South Korea will soon propose $12 billion of spending plans to boost domestic demand in Asias fourth-largest economy now headed for its first recession in 11 years, a top ruling party official said on Tuesday.
The government will soon submit to parliament for approval a supplementary budget bill worth 27 trillion won ($19 billion) to 29 trillion won, including about 17 trillion won in additional spending to revive the economy, he said.
The remaining amount will be to plug an expected shortfall in tax revenue this year in the face of a deepening global recession, which has been biting into corporate profits and consumers income.

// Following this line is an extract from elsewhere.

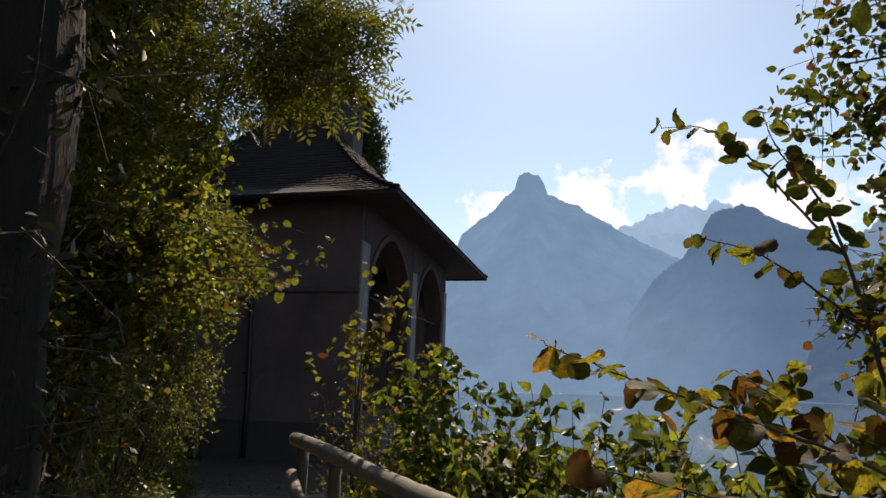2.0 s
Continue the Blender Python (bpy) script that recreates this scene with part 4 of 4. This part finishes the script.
sprays(bpy.data.objects["lime_tree"], [
    ([(5.97, -10.67, 2.1), (5.65, -10.55, 2.62), (5.40, -10.45, 2.74), (5.18, -10.38, 2.68)], 0.012, 0.04, 0.25),
    ([(5.97, -10.67, 2.5), (5.60, -10.40, 3.2), (5.35, -10.20, 3.42), (5.10, -10.02, 3.36)], 0.012, 0.035, 0.2),
    ([(5.65, -10.45, 3.1), (5.45, -10.25, 3.55), (5.30, -10.1, 3.75)], 0.007, 0.035, 0.2),
    ([(5.97, -10.67, 2.0), (5.70, -10.30, 2.5), (5.50, -10.0, 2.85), (5.42, -9.9, 3.05)], 0.010, 0.04, 0.3)],
    0.052, M_hazel_one, 53)
thicket("hornbeam_tree", "slender tree with a thin crown on the lake slope", "tree", (6.75, -8.0),
        [(6.7, -7.9, 2.0, 0.8, 0.7, 0.9), (6.6, -7.8, 3.4, 0.8, 0.8, 0.6), (6.5, -7.9, 4.6, 0.8, 0.8, 0.7)],
        1100, 6, 0.06, ROUND, M_dark_leaf, 25, limbs=18, r0=0.014, trunk=(6.65, -7.9, 5.2), trunk_r=0.07, gap=0.46)
M_withered = leaf_material("withered", [(0.0, (0.125, 0.020, 0.006)), (1.0, (0.15, 0.025, 0.007))], translucent=0.62, spots=0.8)
SAPLING = "hazel sapling with yellow-green round leaves beyond the railing"
first = woody("hazel_sapling", SAPLING, "sapling", (5.38, -10.35),
      [(5.3, -10.8, 1.55), (5.02, -10.85, 1.42), (5.75, -10.9, 1.65), (4.95, -9.9, 1.45), (5.6, -11.2, 1.6), (5.2, -10.4, 1.2), (5.9, -10.6, 1.4), (5.45, -10.5, 1.75), (5.7, -10.4, 2.0), (5.0, -10.1, 1.4), (5.3, -10.0, 1.5), (5.45, -9.9, 1.7), (5.1, -9.7, 1.45), (4.8, -9.8, 1.35)],
      0.0075, 13, 0.26, 5, 0.066, ROUND, M_hazel, 33, "saplings by the railing", 240, M_autumn_one, extra=22)
sprays(first, [
    ([(5.36, -10.35, -0.30), (5.28, -10.32, 0.9), (5.22, -10.26, 1.5), (5.16, -10.18, 1.92), (5.13, -9.90, 2.20), (5.13, -9.74, 2.40)], 0.010, 0.028, 0.5),
    ([(5.40, -10.36, -0.30), (5.66, -10.80, 1.2), (5.48, -10.96, 1.84), (5.34, -11.00, 1.98), (5.20, -11.00, 2.03), (4.99, -10.97, 2.06)], 0.009, 0.048, 0.52),
    ([(5.18, -10.22, 1.80), (5.00, -10.05, 2.14), (4.90, -9.97, 2.26), (4.79, -9.91, 2.29)], 0.004, 0.034, 0.35),
    ([(5.20, -10.25, 1.62), (5.02, -10.12, 1.82), (4.85, -10.02, 1.91)], 0.004, 0.034, 0.35)],
    0.056, M_hazel_one, 51)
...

"The government is working on a supplementary budget of between 27 trillion and 29 trillion won," Lim Tae-hee, the policy chief of the Grand National Party, told reporters after holding a consultation meeting with Finance Minister Yoon Jeung-hyun. The additional spending is equivalent to about 2 percent of the countrys annual gross domestic product.

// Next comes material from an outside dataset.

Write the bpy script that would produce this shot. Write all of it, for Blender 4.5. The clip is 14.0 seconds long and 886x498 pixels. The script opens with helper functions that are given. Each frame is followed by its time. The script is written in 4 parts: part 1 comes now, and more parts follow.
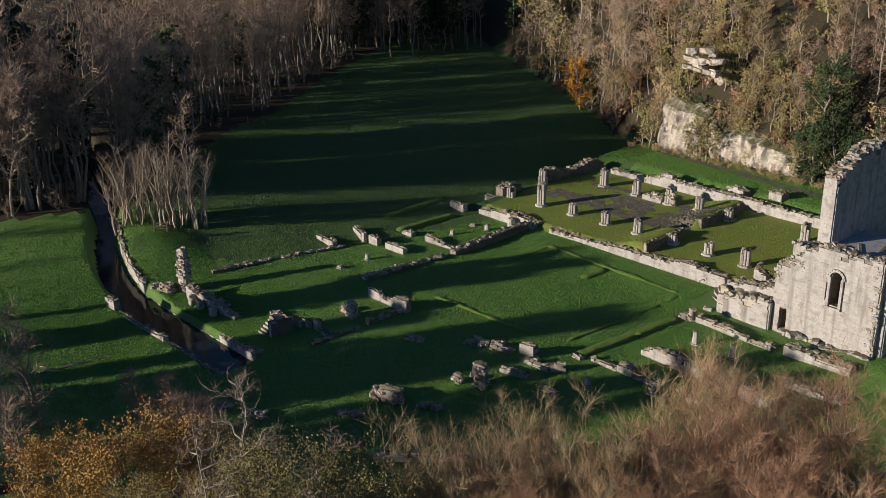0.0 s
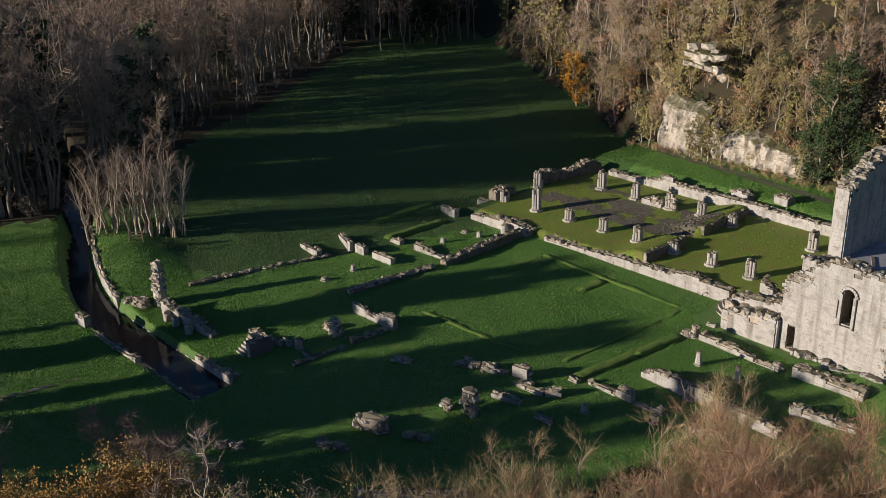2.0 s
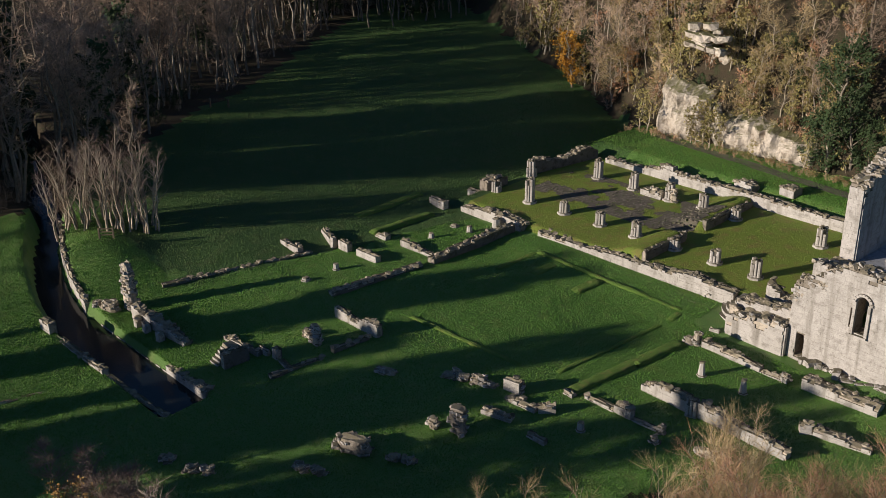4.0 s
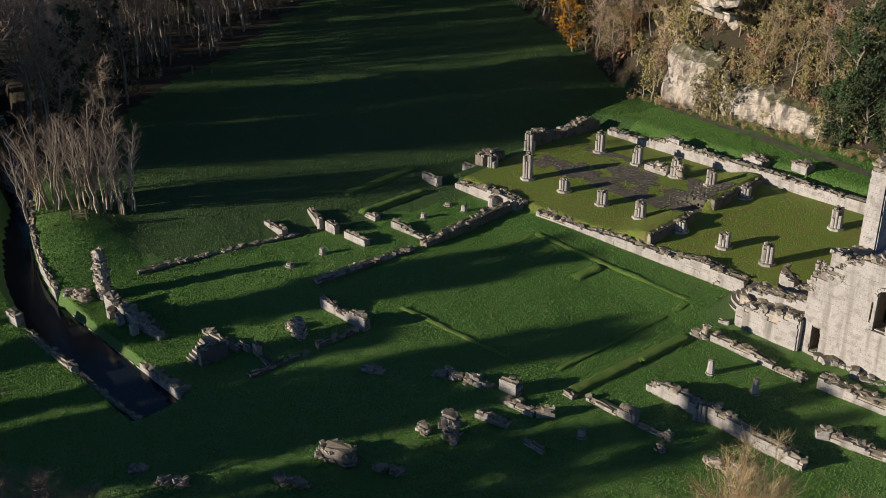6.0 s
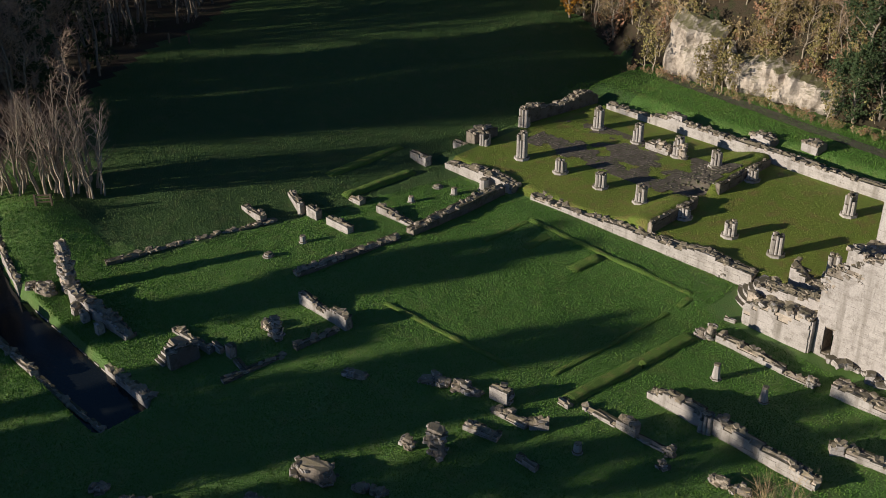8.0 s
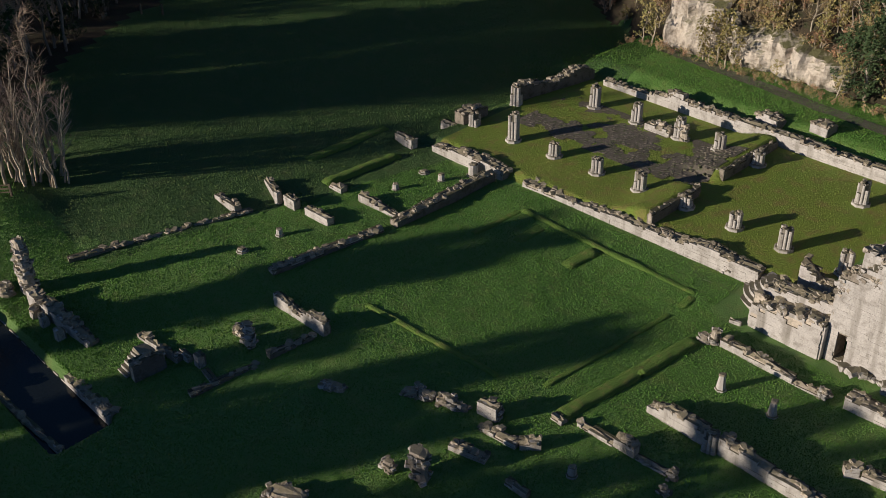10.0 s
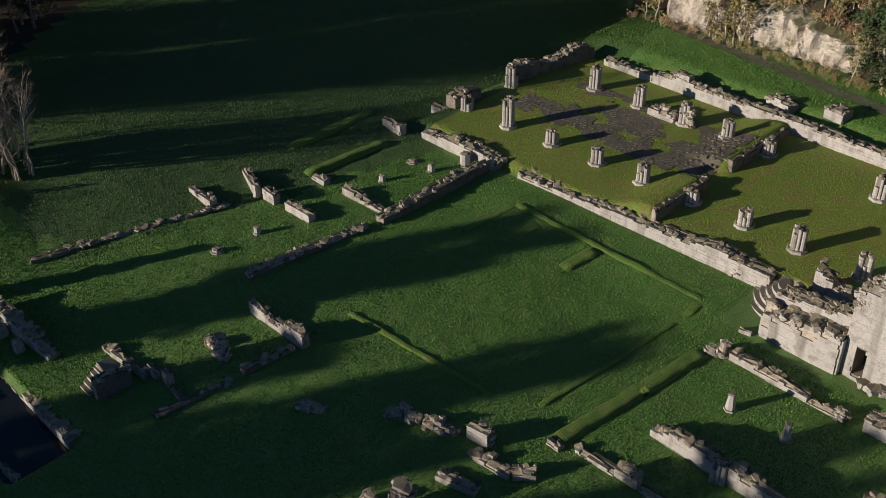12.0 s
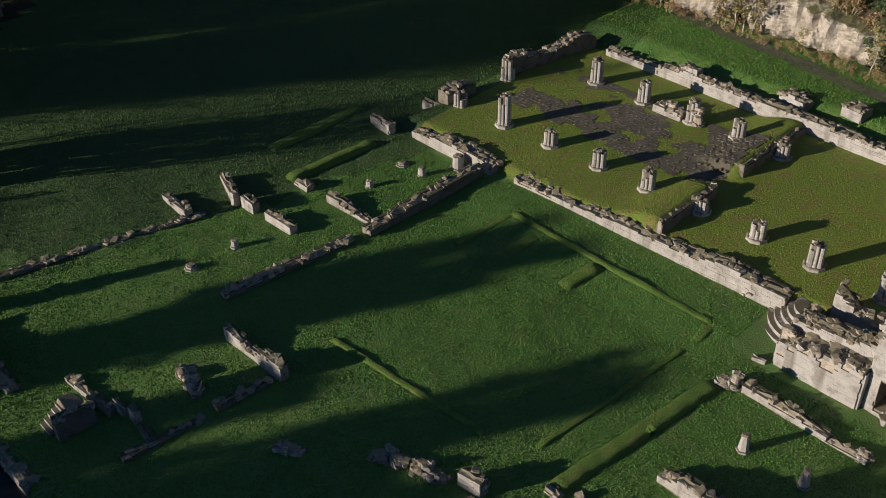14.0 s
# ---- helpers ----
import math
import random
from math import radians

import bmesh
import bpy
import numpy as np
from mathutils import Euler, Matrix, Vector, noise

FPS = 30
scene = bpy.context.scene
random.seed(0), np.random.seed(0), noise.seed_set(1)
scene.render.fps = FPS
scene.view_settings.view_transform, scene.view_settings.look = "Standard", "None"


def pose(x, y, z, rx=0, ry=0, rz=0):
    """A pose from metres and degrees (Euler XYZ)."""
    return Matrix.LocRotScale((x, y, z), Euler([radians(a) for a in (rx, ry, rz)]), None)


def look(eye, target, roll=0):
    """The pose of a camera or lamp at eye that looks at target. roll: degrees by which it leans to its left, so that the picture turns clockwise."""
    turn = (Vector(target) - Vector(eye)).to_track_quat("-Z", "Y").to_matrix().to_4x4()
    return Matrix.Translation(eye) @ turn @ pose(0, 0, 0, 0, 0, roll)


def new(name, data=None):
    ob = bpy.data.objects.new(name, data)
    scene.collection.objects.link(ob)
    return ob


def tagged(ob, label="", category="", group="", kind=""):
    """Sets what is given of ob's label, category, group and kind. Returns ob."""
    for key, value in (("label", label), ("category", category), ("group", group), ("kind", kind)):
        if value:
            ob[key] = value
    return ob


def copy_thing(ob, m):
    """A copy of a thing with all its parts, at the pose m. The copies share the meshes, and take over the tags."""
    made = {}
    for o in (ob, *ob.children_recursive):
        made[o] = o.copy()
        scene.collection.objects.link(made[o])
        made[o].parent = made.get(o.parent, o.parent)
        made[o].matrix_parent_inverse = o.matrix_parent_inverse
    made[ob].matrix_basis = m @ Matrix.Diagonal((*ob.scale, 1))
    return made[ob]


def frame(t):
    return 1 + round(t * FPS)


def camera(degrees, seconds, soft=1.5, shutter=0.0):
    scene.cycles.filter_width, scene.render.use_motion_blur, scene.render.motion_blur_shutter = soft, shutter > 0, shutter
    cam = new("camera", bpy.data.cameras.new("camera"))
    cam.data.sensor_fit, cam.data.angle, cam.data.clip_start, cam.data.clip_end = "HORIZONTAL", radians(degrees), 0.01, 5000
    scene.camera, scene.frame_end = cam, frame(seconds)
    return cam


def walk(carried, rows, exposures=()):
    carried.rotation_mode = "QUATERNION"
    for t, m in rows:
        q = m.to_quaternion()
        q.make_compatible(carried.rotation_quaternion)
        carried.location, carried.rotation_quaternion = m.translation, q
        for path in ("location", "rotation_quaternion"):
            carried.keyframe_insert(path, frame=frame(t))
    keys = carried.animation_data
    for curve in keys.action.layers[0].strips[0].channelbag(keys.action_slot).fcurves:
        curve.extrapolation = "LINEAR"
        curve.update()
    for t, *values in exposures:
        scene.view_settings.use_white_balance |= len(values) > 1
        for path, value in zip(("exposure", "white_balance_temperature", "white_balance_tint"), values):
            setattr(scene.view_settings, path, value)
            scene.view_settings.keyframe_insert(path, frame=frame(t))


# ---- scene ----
cam = camera(45.7, 14.0, soft=0.85)
PATH = [
    (0, (82.945, -97.643, 43.36), (81.557, -96.388, 42.654), -0.5),
    (0.5, (81.843, -96.397, 43.548), (80.458, -95.143, 42.835), -0.5),
    (1, (80.786, -95.151, 43.734), (79.404, -93.897, 43.016), -0.5),
    (1.5, (79.729, -93.829, 43.901), (78.349, -92.577, 43.175), -0.5),
    (2, (78.578, -92.52, 43.999), (77.202, -91.269, 43.264), -0.6),
    (2.5, (77.32, -91.247, 44.123), (75.949, -89.996, 43.378), -0.6),
    (3, (76.12, -89.904, 44.33), (74.756, -88.655, 43.569), -0.6),
    (5.5, (70.307, -83.302, 44.933), (68.976, -82.077, 44.081), -0.7),
    (6, (69.061, -82.038, 44.995), (67.739, -80.82, 44.118), -0.7),
    (6.5, (67.893, -80.744, 44.982), (66.579, -79.531, 44.087), -0.6),
    (7, (66.693, -79.377, 44.939), (65.387, -78.169, 44.024), -0.6),
    (7.5, (65.514, -78.023, 45.018), (64.217, -76.822, 44.082), -0.6),
    (8, (64.386, -76.646, 45.14), (63.098, -75.451, 44.184), -0.6),
    (8.2, (63.952, -76.086, 45.145), (62.668, -74.892, 44.182), -0.6),
    (10.5, (58.757, -69.968, 45.074), (57.513, -68.804, 44.026), -0.7),
    (11, (57.687, -68.621, 45.038), (56.451, -67.465, 43.973), -0.7),
    (11.5, (56.565, -67.361, 44.97), (55.338, -66.21, 43.888), -0.7),
    (12, (55.365, -66.077, 44.94), (54.147, -64.932, 43.841), -0.7),
    (12.5, (54.271, -64.699, 44.971), (53.061, -63.563, 43.856), -0.8),
    (13, (53.092, -63.419, 45.026), (51.891, -62.289, 43.896), -0.8),
    (13.5, (51.876, -62.126, 45.078), (50.682, -61.0, 43.933), -0.8),
    (14, (50.654, -60.758, 45.145), (49.468, -59.641, 43.985), -0.8),
]
walk(cam, [(t, look(eye, target, roll)) for t, eye, target, roll in PATH], [(0, 0.2), (6.5, 0.14), (14, 0.0)])
# ==== body ====
# ---- world and sun ----
SUN_AZ = (0.42, 0.9075)      # the way the shadows fall, on the ground
SUN_EL = radians(13.9)
world = bpy.data.worlds.new("world")
scene.world = world
world.use_nodes = True
wt = world.node_tree
sky = wt.nodes.new("ShaderNodeTexSky")
sky.sky_type = "NISHITA"
sky.sun_disc = False
sky.sun_elevation = SUN_EL
sky.sun_rotation = math.atan2(-SUN_AZ[0], -SUN_AZ[1])
sky.air_density, sky.dust_density, sky.ozone_density = 1.0, 0.4, 6.0
wt.nodes["Background"].inputs["Strength"].default_value = 0.067
wt.links.new(sky.outputs[0], wt.nodes["Background"].inputs["Color"])
sun_data = bpy.data.lights.new("sun", "SUN")
sun_data.energy, sun_data.angle, sun_data.color = 5.0, radians(0.6), (1.0, 0.88, 0.73)
sun = new("sun", sun_data)
sun.matrix_world = look((-40, -100, 60), (-40 + SUN_AZ[0] * math.cos(SUN_EL), -100 + SUN_AZ[1] * math.cos(SUN_EL), 60 - math.sin(SUN_EL)))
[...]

He said the government would probably sell up to 19 trillion won in treasury bonds to fund the supplementary budget, but did not say how it would fund the remaining amount. "I think the government will be able to reduce the amount of funds to be raised through bonds by about 10 trillion won from the total budget of 27-29 trillion won," he said.
Concerns about a big amount of government bond offerings to fund the extra budget have dampened the local bond market since late January, pushing up the yield on benchmark 5-year treasury bonds by half a percentage pnt since then. The Ministry of Strategy and Finance has promised to finalise details of the supplementary budget bill by the end of this month, although it already announced 6.1 trillion won of stimulus measures last week partly to be covered by the extra budget.

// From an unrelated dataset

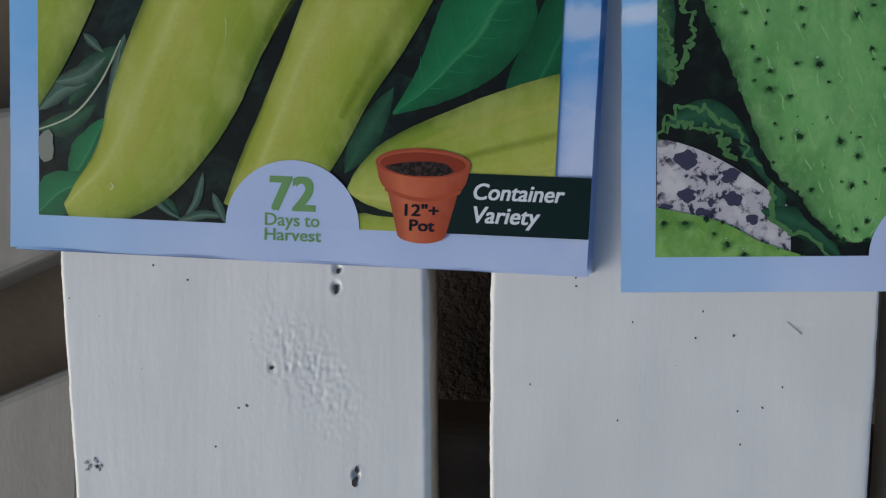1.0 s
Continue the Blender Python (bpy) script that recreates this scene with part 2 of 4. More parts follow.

The fresh spending plans are being introduced in addition to some 51 trillion won of fiscal spending and tax cut plans that South Korea has adopted since the middle of last year for implementation until 2012 to revive the economy. Separately, the central bank has slashed the benchmark interest rate by a total of 3.25 percentage points to a record low of 2.0 percent since early October to ensure money keeps flowing through the financial system.
South Koreas export-dependent economy is widely feared to be hit especially hard by the global recession, with the government forecasting gross domestic product will contract by around 2 percent this year for the first time in 11 years. Analysts paint a much bleaker picture, predicting the economy will shrink by as much as 7 percent to suffer the worst year in the countrys nearly 40 years of industrialisation.